There’s a moment in Acts when Paul and Silas arrive in a new city, and the people there react with a mixture of alarm and fascination. Word had travelled ahead of them — not because they were loud or dramatic, but because lives had been changed wherever they went. Something about their presence unsettled the usual patterns of things.

Acts 17:6 (NLT): “Paul and Silas have caused trouble all over the world… and now they are here disturbing our city, too.”

It’s interesting how the early Christians were perceived. They weren’t trying to cause trouble. They weren’t stirring up chaos for the sake of it. They were simply living out the way of Jesus with such sincerity that it shifted the atmosphere around them. Their compassion, their courage, their hope — these things challenged the assumptions of their world.

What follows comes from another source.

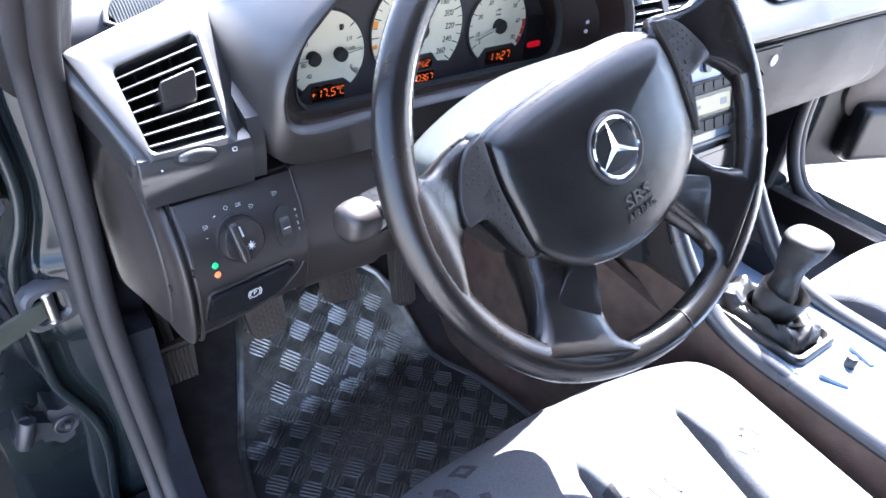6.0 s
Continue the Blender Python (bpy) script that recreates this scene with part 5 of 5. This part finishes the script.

Discipleship, at its heart, isn’t about being dramatic or disruptive. It’s about letting the life of Christ take root in us so deeply that it naturally shapes how we speak, how we act, how we treat people, how we make decisions. It’s a quiet transformation that sometimes has loud effects.

And yet, many of us feel that our own faith is too small, too ordinary, too gentle to make any real difference. We imagine that only the bold or the outspoken can “change the world.” But the early church grew not because of grand gestures, but because ordinary people lived their faith with integrity — in homes, in workplaces, in marketplaces, in friendships. Their lives became a kind of invitation.

There are, of course, easier paths. It’s tempting to settle into a comfortable version of faith that asks little of us and expects even less. But discipleship is a journey — sometimes winding, sometimes lonely, sometimes stretching — and it calls us to keep returning to Jesus, to keep learning His way, to keep choosing love even when it costs something.

If you’ve wandered or grown weary, you’re not alone. Every disciple in Scripture had moments of confusion, doubt, or detour. What mattered was not perfection but willingness — the willingness to return, to listen again, to take the next small step.

And the world still needs that kind of disciple today. Not someone who shakes cities, but someone who carries Christ into the ordinary places of life with honesty and grace.

Challenge for today: What small, faithful action could you take today that reflects the heart of a disciple — right where you are?